--- Begin ---

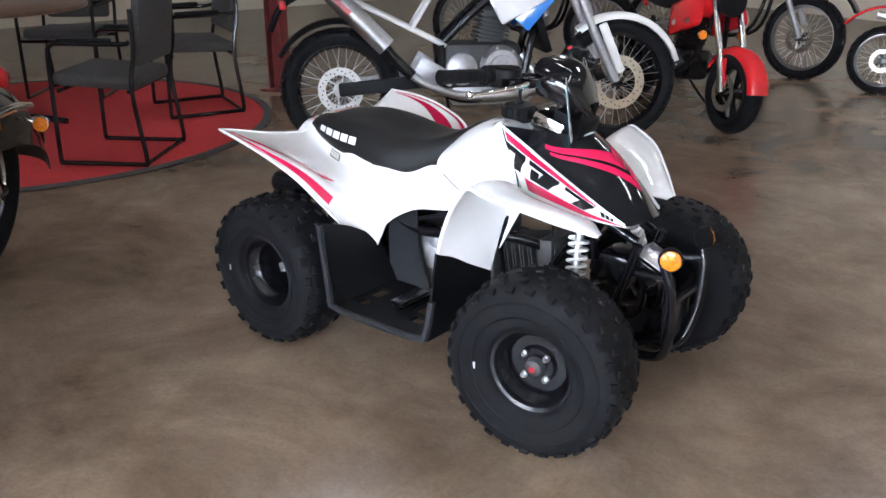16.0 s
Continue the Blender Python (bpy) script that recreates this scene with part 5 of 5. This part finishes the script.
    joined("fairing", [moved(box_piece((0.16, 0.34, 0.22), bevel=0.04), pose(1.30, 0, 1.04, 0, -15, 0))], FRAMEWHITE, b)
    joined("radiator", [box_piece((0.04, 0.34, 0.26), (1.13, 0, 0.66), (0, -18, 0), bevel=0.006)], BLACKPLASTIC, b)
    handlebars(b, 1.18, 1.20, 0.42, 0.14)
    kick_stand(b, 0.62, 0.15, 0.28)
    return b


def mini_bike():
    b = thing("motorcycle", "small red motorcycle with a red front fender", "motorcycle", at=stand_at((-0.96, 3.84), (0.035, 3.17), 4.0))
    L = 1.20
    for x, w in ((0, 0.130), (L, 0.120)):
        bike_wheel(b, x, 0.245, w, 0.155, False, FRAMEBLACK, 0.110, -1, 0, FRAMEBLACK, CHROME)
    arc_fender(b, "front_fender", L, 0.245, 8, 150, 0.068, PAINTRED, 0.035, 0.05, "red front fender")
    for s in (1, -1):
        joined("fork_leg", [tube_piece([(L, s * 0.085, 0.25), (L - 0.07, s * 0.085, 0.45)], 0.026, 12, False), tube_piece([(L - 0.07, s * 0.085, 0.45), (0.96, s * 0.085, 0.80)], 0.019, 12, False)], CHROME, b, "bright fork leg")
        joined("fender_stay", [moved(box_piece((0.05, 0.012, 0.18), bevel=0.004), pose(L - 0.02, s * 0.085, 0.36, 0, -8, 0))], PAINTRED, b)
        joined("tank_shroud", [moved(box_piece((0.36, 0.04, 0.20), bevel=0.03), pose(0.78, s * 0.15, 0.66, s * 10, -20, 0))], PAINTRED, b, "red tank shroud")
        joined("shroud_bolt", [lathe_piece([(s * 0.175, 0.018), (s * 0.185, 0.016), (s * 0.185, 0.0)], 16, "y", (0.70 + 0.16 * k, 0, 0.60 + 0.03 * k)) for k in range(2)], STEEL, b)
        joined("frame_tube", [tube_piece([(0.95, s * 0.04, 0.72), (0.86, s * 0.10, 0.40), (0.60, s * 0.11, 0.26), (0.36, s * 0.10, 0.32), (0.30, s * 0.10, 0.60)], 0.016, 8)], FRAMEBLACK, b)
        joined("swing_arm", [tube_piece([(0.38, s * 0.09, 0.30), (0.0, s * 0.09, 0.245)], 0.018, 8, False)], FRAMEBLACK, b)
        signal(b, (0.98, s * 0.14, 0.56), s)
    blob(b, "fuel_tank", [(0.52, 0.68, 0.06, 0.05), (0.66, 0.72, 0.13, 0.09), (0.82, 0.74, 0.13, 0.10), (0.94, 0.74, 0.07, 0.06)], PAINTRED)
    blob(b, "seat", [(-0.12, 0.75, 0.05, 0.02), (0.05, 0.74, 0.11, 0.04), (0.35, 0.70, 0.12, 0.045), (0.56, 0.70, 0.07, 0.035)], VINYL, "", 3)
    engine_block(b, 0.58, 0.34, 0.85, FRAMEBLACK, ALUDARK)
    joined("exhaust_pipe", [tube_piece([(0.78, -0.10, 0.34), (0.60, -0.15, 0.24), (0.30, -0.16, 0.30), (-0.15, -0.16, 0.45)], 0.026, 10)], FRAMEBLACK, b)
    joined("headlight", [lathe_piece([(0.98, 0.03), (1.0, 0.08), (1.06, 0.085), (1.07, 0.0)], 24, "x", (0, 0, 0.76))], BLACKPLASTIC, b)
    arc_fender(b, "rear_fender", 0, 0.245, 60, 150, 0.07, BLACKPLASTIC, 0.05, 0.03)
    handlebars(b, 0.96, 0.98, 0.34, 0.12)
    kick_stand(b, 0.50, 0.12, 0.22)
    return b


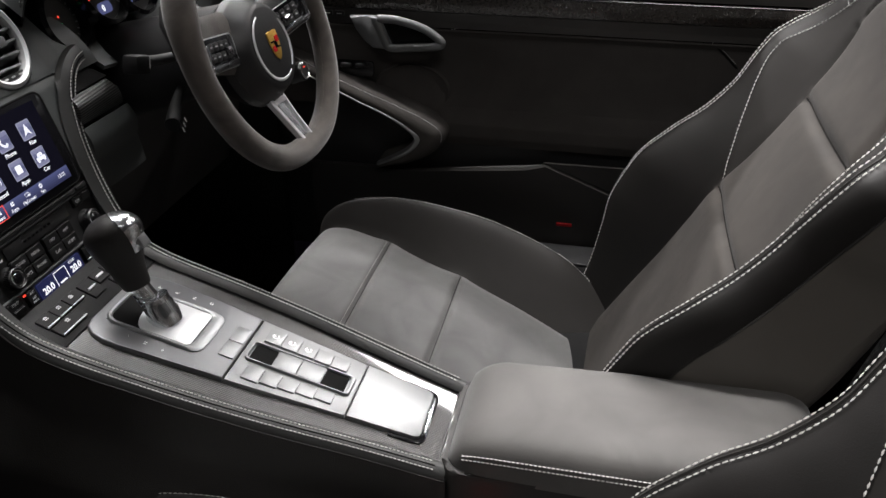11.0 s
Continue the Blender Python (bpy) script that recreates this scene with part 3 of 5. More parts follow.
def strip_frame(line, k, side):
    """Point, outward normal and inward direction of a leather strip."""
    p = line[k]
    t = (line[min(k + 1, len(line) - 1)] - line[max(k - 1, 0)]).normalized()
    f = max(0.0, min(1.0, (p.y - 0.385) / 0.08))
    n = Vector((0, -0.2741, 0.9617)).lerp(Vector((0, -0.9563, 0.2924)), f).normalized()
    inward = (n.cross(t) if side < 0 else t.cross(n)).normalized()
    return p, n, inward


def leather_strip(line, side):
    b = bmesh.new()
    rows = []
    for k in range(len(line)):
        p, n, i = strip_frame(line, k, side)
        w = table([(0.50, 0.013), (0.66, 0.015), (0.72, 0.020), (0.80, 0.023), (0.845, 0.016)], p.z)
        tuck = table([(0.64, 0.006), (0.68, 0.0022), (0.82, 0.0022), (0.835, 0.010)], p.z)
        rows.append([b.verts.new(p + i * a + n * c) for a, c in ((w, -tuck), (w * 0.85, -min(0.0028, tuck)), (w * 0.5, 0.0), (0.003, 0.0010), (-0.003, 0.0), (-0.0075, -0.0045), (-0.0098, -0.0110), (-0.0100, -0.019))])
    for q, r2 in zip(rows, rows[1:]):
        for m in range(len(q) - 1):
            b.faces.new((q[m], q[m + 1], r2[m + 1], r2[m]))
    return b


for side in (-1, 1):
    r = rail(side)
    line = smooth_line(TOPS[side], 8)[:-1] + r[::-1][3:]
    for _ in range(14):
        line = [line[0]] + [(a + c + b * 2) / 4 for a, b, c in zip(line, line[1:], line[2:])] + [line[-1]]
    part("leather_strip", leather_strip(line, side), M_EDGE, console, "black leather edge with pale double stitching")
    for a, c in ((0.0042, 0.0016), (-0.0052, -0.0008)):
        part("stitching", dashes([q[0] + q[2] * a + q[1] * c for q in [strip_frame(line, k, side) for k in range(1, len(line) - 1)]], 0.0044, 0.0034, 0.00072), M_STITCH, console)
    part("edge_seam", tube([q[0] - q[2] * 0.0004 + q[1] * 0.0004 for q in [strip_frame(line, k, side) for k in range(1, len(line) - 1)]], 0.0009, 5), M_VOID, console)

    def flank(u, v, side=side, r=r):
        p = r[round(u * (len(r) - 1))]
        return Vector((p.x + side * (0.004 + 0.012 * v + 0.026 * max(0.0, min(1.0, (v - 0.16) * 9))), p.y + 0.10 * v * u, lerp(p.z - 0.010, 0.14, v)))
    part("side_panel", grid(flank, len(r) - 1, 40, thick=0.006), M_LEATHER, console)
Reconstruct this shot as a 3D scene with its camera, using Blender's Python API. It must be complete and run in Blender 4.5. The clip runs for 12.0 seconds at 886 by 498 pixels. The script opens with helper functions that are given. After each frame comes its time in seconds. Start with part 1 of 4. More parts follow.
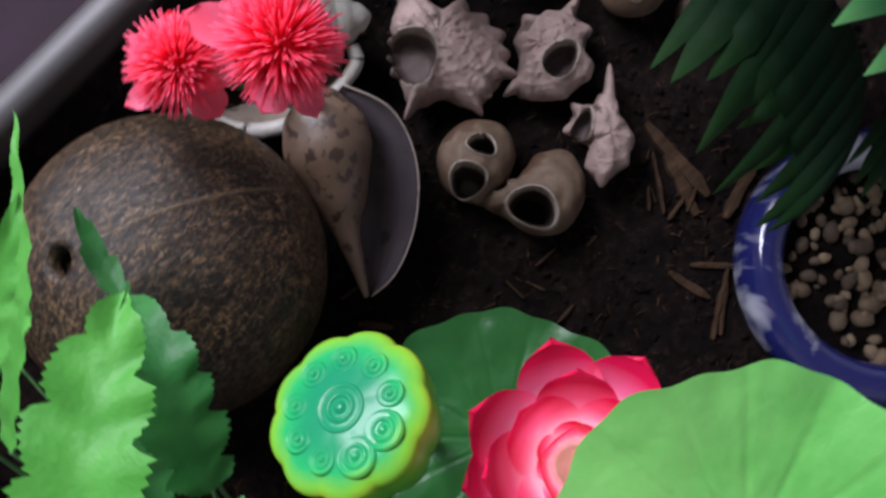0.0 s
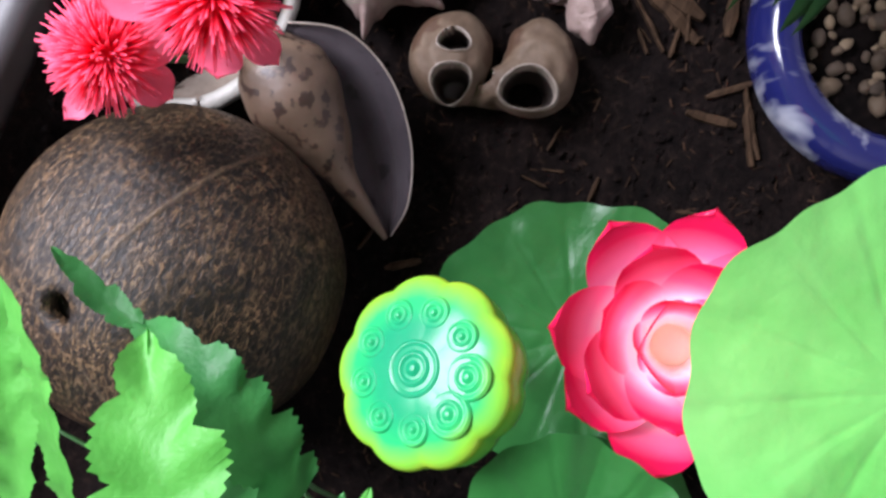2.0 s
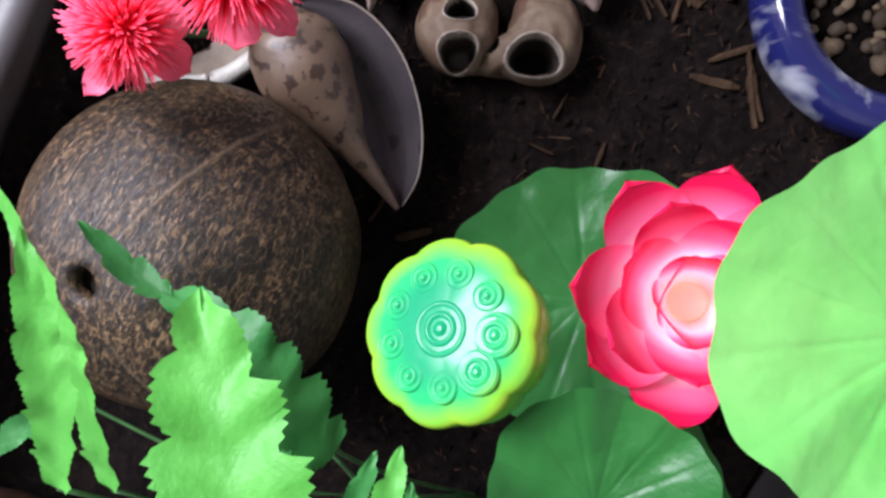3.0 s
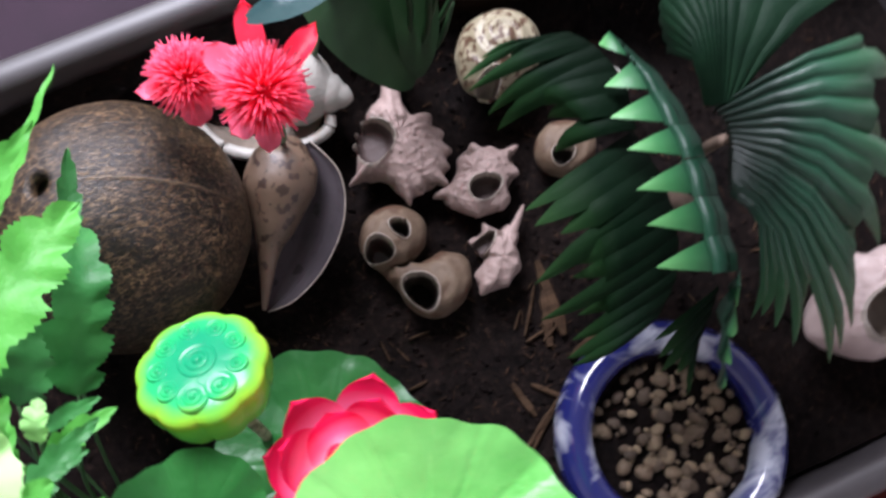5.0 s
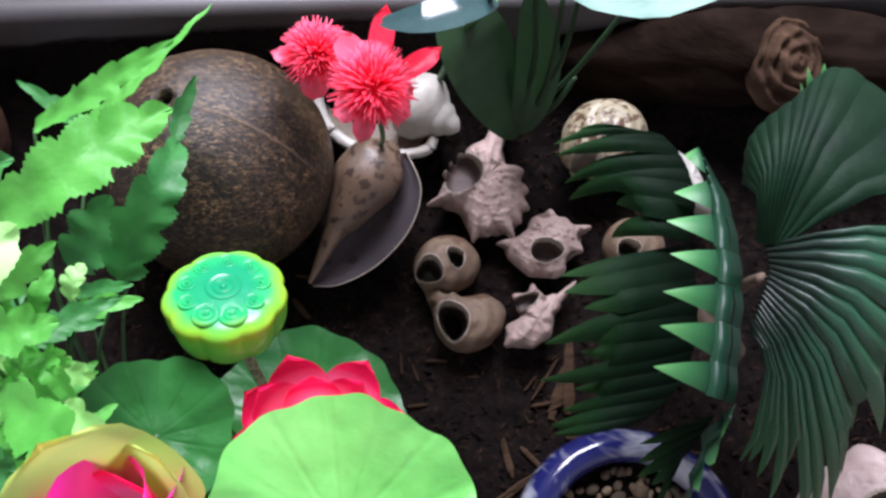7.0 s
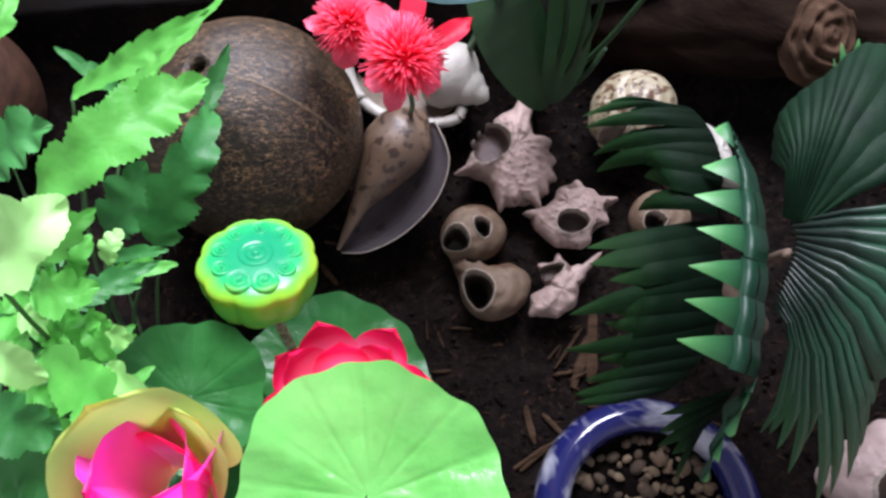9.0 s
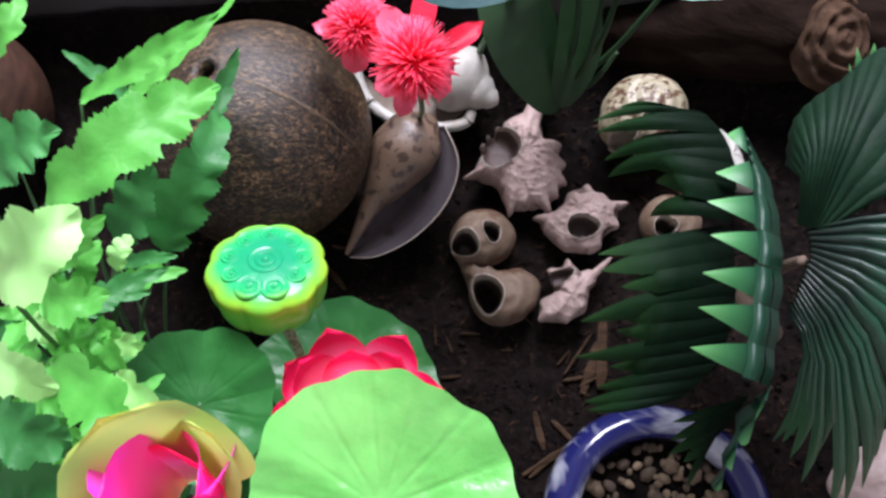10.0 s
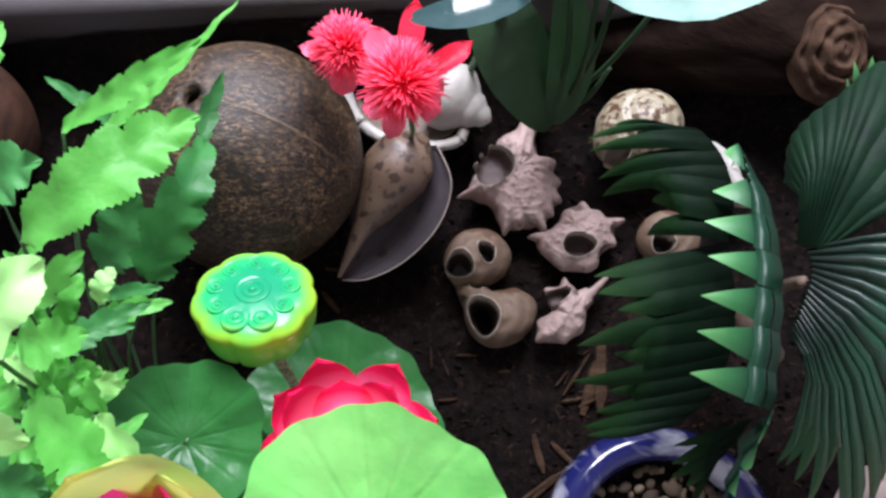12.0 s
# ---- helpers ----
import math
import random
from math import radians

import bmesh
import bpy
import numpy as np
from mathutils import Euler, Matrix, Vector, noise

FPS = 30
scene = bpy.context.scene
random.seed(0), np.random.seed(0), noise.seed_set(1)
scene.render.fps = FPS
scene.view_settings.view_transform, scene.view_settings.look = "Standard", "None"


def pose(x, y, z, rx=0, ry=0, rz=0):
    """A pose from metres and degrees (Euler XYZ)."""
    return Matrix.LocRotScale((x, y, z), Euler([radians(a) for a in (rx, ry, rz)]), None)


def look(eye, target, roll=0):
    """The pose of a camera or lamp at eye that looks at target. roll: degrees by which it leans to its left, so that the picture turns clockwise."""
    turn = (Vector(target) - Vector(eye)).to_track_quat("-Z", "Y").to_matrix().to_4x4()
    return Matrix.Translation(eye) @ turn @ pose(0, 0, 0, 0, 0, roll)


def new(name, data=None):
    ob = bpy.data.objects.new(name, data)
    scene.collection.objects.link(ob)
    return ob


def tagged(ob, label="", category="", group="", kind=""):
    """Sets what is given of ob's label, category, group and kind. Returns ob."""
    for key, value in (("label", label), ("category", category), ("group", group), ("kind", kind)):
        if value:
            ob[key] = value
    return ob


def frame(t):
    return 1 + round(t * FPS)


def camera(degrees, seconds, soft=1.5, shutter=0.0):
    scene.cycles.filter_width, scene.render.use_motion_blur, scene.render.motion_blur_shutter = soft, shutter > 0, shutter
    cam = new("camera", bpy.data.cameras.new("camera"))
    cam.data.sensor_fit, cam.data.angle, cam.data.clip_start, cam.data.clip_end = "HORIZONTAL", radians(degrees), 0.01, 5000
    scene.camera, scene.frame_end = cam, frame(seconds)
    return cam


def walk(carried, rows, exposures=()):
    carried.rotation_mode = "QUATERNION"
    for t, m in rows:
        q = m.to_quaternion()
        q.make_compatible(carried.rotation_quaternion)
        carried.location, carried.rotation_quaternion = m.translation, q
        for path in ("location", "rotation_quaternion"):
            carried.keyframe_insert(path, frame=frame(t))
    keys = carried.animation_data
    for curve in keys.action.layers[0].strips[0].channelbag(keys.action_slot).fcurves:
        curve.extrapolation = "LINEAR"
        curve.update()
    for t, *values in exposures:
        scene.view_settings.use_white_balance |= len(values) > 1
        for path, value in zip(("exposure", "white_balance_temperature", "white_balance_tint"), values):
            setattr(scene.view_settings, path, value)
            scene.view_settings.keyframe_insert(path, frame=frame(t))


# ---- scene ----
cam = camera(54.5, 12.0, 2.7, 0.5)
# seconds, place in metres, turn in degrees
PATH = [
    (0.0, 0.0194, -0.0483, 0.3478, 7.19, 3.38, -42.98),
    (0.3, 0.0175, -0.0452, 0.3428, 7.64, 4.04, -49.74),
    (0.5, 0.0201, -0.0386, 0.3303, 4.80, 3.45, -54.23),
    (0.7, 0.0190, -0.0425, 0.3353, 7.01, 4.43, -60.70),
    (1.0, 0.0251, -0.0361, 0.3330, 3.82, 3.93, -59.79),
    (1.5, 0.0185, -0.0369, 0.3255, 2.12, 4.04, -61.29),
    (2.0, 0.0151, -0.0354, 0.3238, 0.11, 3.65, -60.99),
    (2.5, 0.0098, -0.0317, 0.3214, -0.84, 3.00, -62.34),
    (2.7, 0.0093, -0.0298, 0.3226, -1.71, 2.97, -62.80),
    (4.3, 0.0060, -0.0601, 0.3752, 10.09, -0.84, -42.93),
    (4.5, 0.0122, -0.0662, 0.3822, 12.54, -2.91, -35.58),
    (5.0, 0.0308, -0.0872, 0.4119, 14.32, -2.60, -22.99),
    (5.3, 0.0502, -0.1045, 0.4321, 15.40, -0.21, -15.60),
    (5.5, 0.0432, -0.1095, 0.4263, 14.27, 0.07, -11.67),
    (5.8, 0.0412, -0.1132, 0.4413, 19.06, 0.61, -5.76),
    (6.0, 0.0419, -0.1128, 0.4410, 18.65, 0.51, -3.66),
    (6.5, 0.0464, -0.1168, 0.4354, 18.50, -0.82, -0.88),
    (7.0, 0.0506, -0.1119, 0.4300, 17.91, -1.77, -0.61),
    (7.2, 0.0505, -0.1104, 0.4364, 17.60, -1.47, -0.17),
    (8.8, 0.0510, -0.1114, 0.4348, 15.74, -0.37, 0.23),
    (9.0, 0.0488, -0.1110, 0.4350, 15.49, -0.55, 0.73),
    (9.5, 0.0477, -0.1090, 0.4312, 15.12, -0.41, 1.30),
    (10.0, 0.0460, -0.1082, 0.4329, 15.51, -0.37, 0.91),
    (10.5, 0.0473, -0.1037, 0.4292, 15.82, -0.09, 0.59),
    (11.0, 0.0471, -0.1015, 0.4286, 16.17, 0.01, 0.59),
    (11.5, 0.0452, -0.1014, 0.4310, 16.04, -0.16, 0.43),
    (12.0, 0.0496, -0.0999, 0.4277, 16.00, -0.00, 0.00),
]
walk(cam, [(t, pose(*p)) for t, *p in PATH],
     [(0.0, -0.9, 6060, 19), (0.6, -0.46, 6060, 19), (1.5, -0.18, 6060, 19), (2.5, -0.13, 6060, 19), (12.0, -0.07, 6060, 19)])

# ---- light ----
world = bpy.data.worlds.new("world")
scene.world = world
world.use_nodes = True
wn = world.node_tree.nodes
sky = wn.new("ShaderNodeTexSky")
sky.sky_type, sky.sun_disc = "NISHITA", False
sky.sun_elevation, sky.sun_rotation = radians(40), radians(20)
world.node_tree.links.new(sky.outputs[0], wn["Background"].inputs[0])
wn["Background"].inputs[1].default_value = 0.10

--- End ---

→ Job: Retype only what lies between the line bearing "for curve in" and the line bearing "scene.view_settings.keyframe_insert(path, frame=frame(t))", keeping both of those lines.

→ Output:
    for curve in keys.action.layers[0].strips[0].channelbag(keys.action_slot).fcurves:
        curve.extrapolation = "LINEAR"
        curve.update()
    for t, *values in exposures:
        scene.view_settings.use_white_balance |= len(values) > 1
        for path, value in zip(("exposure", "white_balance_temperature", "white_balance_tint"), values):
            setattr(scene.view_settings, path, value)
            scene.view_settings.keyframe_insert(path, frame=frame(t))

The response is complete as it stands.